Hood 190 is again lowered onto shipping case 20. Telescoping tubes 242 and box blank holddown bars 243 are extended, and vacuum is drawn in suction cups 241, engaging upper insert 60. Telescoping tubes 242 are then retracted, lifting upper insert 60 from atop the stacks of box blanks. The box blank holddown bars 243 are then retracted and hood 190 is raised to its uppermost position by the extension of cylinder 210. When hood 190 is raised, upper insert 60 remains engaged by suction cups 241. The tops of the stacks of box blanks 70 are thereby exposed for subsequent handling operations.

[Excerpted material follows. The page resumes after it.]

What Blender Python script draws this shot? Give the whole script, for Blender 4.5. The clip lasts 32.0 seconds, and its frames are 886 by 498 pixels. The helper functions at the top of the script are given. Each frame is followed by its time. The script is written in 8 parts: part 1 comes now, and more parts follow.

Next, lifting bar carriage assembly 160 is moved upwards through shipping case horizontal support plate 150 by the retraction of the piston of cylinder 170. Lifting bars 164 pass through holes 151 in support plate 150, enter the bottom of the shipping case 20 through the precut holes or star-cuts 40, and pass through holes 61 provided therefor in lower insert 60. Continued retraction of hydraulic cylinder 170 drives lifting bars 164 through the interior of shipping case 20, raising stack of box blanks 70 located thereon to a height greater than the walls of shipping case 20, thereby making stack of box blanks 70 easily accessible to the packaging machine operator, as shown in FIG. 11.
The sequence described above is repeated with each stack of box blanks 70 contained in shipping case 20. When the last stack of box blanks has been removed from lifting bars 164, and lifting bar carriage assembly 160 lowered to its bottom-most position, hood 190 is lowered onto the top of shipping case 20, and telescoping tubes 242 of suction cups 241 are extended, urging upper insert 60 into the emptied shipping case. The vacuum in suction cups 241 is discontinued, and hood 190 raised. Locking devices 182 and 183 are then disengaged and gates 180 and 181 opened, so that the emptied shipping case can be discarded by the packaging machine operator.
Although a preferred embodiment of the invention has hereinbefore been described, the scope of the invention is to be determined by the claims appended hereto.